The importance of designing algorithms and interactions with non-expert end-users in the loop is highlighted in the article by Suay et al. In one of the first comparative user studies of its kind, non-experts used and evaluated three different learning by demonstration algorithms/interactions in the same domain. Their results point out the non-trivial challenges that arise in getting learning input from a non-expert human teacher.

One common problem domain tackled with Learning from Demonstration is that of learning low-level motion control policies to achieve some particular task or skill. Several of the articles in this special issue are working in this domain, touching on various important questions that come to bare when this type of LfD is done in a social context with a human teacher.

In their article, Grollman et al. address an important topic for social LfD, learning from failed demonstrations. When demonstrations are to come from naïve non-expert humans, it can be expected that not every demonstration will be successful. Their experiments show that failure data does have useful information for the learner, and can be used to discover ways to successfully achieve the target skill.

Akgun et al. similarly assume that the teacher is a naïve user, and present a unified LfD framework that supports three types of motion demonstration inputs—trajectory, keyframe and hybrid—allowing users to have maximal flexibility in teaching new skills. The paper presents techniques for converting all demonstration inputs into a keyframe representation, and the resulting Keyframe-based LfD system is shown to perform on par with state of the art methods while significantly broadening the range of user interactions.

Dong and Williams study an alternate variant of the above problem, in which the robot learns a library of activities from user demonstrations and uses it to recognize an action performed by an operator in real time. The authors contribute a novel probabilistic flow tube representation that can intuitively capture a wide range of motions, a method for identifying the relevant features of a motion, and ensuring that the learned representation preserves these features in new and unforeseen situations. Experimental results using a robotic arm show a 49 % improvement over prior work in recognition rate for varying environments.

The work of Mohammad and Nishida alternately assumes that the task expert is not explicitly aware of their role as a teacher at all. In their approach, the learner has to take the initiative and decide for itself which of the observed actions performed by the teacher should be learned. The authors present a novel fluid imitation engine that enables the learner to automatically segment and learn observed behaviors without the help of the demonstrator.

While still in the problem domain of learning low-level skills, three of the issue’s articles look at mechanisms for allowing humans to provide some high-level corrective feedback or advice to the learner in addition to demonstrations.

Argall et al. look at allowing a human operator to give advice and feedback on a learned policy during its execution using advice operators. This allows the operator to give corrections to state action pairs during execution. Their implementation and experiments in the domain of mobile robot motion control demonstrate the utility of learning with this kind of directed feedback versus simply giving more demonstrations of the task.

The work of Tommaso et al. seeks to improve shared task understanding between the robot and teacher by introducing an interactive active sensing interface for the assessment of robot skills acquisition.
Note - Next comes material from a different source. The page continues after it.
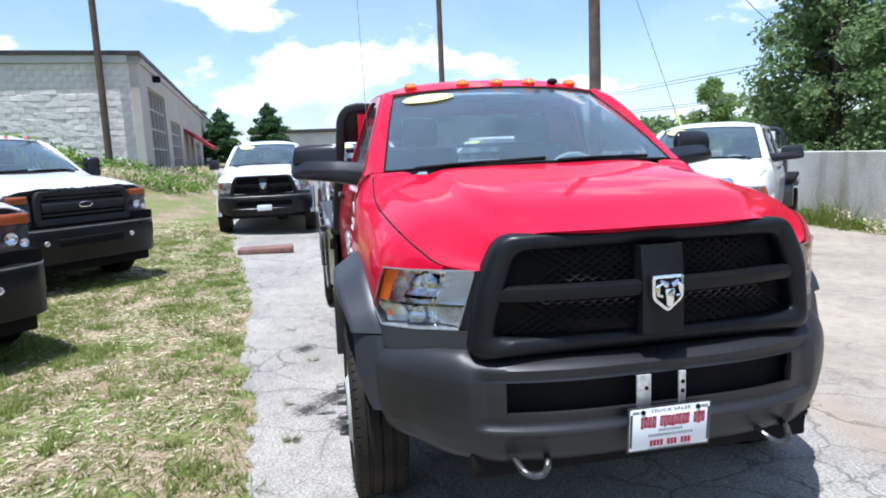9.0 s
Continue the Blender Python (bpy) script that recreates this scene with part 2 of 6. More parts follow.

The presented interface provides a visually augmented operating space shared between the learner and the teacher by graphically superimposing task features onto the physical operating space. The resulting system enables the user to incrementally visualize and assess the learner’s state and, at the same time, focus on the skill transfer without disrupting the continuity of the teaching interaction.

Knox et al. seek to understand how people naturally teach and to design learning algorithms that match, or even enhance, natural human tendencies. Their paper describes two experiments that examine how differing conditions affect a human teacher’s feedback frequency and the computational agent’s learned performance. The results indicate that the robot’s action selection may not only be limited to exploration or policy exploitation, but could also be designed to indirectly, and subconsciously, alter the behavior of the human teacher.

In a different kind of high-level feedback, Mercili et al. look at the scenario of a human demonstrator providing feedback to a robot learning motion control tasks (e.g., walking). Their novel twist is in using the human to learn a policy of when to pay attention to what. Through interaction with the user, the agent learns the appropriate resolution of state to use at various points in the task in order to represent the optimal action in that state.

A second class of problem domain that is tackled by LfD researchers is learning high-level tasks as opposed to low-level motor skills. This approach is represented in the article by Jakel et al., where they learn task models for dexterous manipulation tasks from observing human demonstrations. The learned task models use a feature space of automatically generated contact constraints which are used by a planning algorithm when it comes time to execute the learned task.

All of the above articles address the situation of a single user interacting with a single robot in a co-located space. However, the article by Osentoski et al. envisions a future of remote experimentation with robots learning from any human on the web. Their article details the design and implementation of the PR2 Remote Lab that was used in the AAAI 2011 Learning by Demonstration challenge. The experience of the teams that used the remote lab during this event points out the important challenge problems for the future of robot learning in “the cloud”.

In conclusion, this special issue presents a broad cross-section of Learning from Demonstration research, particularly as it relates to social robotics. Presented approaches range from low level motion planning to high level tasks, and highlight the intricate role that human users play in this robot learning paradigm. The diversity of articles underscores the breadth of research questions posed by learning through social interaction with everyday humans, as well as the many challenges we face in broadening the range of interactions between robots and naïve users.